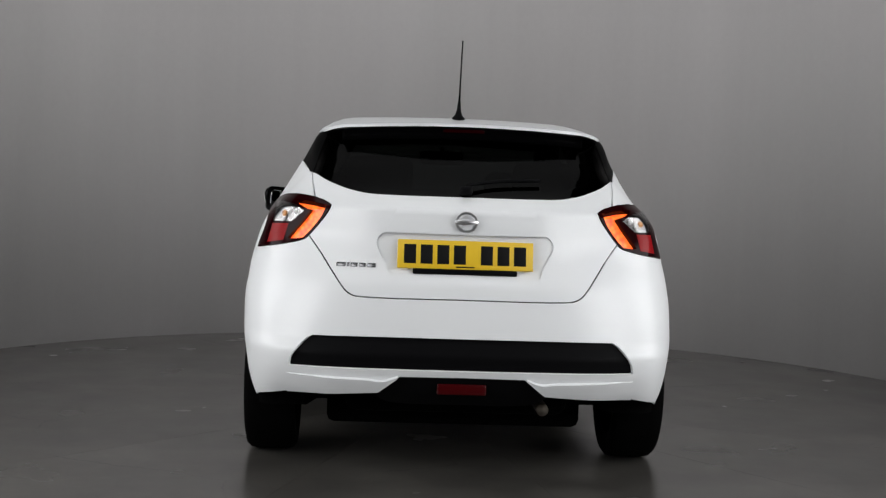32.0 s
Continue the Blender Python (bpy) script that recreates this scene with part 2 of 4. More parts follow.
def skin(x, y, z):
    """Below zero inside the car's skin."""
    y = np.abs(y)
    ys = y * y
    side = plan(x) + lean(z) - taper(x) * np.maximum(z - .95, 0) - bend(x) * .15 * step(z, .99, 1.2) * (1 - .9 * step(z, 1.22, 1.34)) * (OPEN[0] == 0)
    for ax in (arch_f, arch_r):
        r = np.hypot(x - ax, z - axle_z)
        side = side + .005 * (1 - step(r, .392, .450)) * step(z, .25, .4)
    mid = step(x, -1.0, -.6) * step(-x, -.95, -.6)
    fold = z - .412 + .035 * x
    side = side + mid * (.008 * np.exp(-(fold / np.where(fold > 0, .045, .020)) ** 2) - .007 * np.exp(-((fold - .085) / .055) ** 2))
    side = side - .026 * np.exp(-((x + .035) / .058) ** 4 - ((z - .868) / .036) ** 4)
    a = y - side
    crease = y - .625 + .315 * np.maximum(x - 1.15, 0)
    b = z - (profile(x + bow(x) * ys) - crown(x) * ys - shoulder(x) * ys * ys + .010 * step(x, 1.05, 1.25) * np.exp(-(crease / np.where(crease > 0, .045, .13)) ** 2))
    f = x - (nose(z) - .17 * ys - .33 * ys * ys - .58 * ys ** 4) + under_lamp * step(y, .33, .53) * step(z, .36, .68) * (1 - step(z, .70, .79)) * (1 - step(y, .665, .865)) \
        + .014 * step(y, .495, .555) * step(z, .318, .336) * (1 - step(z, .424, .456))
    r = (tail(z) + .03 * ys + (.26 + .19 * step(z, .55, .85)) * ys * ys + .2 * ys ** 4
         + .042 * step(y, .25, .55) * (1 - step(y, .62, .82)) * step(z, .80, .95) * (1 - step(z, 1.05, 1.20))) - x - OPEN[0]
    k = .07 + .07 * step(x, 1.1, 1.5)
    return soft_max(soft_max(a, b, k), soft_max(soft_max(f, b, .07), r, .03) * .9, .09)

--

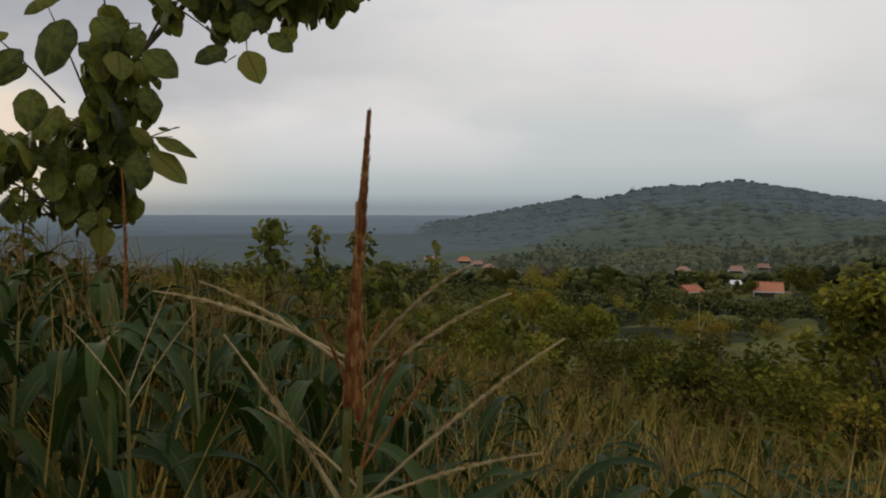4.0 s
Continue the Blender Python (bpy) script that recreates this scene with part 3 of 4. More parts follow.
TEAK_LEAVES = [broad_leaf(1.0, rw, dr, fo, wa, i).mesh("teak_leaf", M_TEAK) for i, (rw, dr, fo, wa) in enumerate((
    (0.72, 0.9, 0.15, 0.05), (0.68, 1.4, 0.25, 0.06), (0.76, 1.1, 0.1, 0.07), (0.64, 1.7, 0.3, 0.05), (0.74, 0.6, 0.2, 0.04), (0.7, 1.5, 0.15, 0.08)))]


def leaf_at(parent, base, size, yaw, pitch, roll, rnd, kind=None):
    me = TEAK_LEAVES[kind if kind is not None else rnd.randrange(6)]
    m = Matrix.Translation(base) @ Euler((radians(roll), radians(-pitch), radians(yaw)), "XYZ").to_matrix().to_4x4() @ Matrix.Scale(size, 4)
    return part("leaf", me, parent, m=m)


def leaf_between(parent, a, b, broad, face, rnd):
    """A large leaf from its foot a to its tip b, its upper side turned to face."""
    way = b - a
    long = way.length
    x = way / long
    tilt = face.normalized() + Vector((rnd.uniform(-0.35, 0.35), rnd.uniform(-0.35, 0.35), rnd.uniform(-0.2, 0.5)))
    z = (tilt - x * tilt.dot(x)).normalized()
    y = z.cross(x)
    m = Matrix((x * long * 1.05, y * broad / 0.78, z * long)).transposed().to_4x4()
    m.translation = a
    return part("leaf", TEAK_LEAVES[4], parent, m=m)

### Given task
Copy out every line in the entries above that holds "parts".

### Task result
Continue the Blender Python (bpy) script that recreates this scene with part 2 of 4. More parts follow.
Continue the Blender Python (bpy) script that recreates this scene with part 3 of 4. More parts follow.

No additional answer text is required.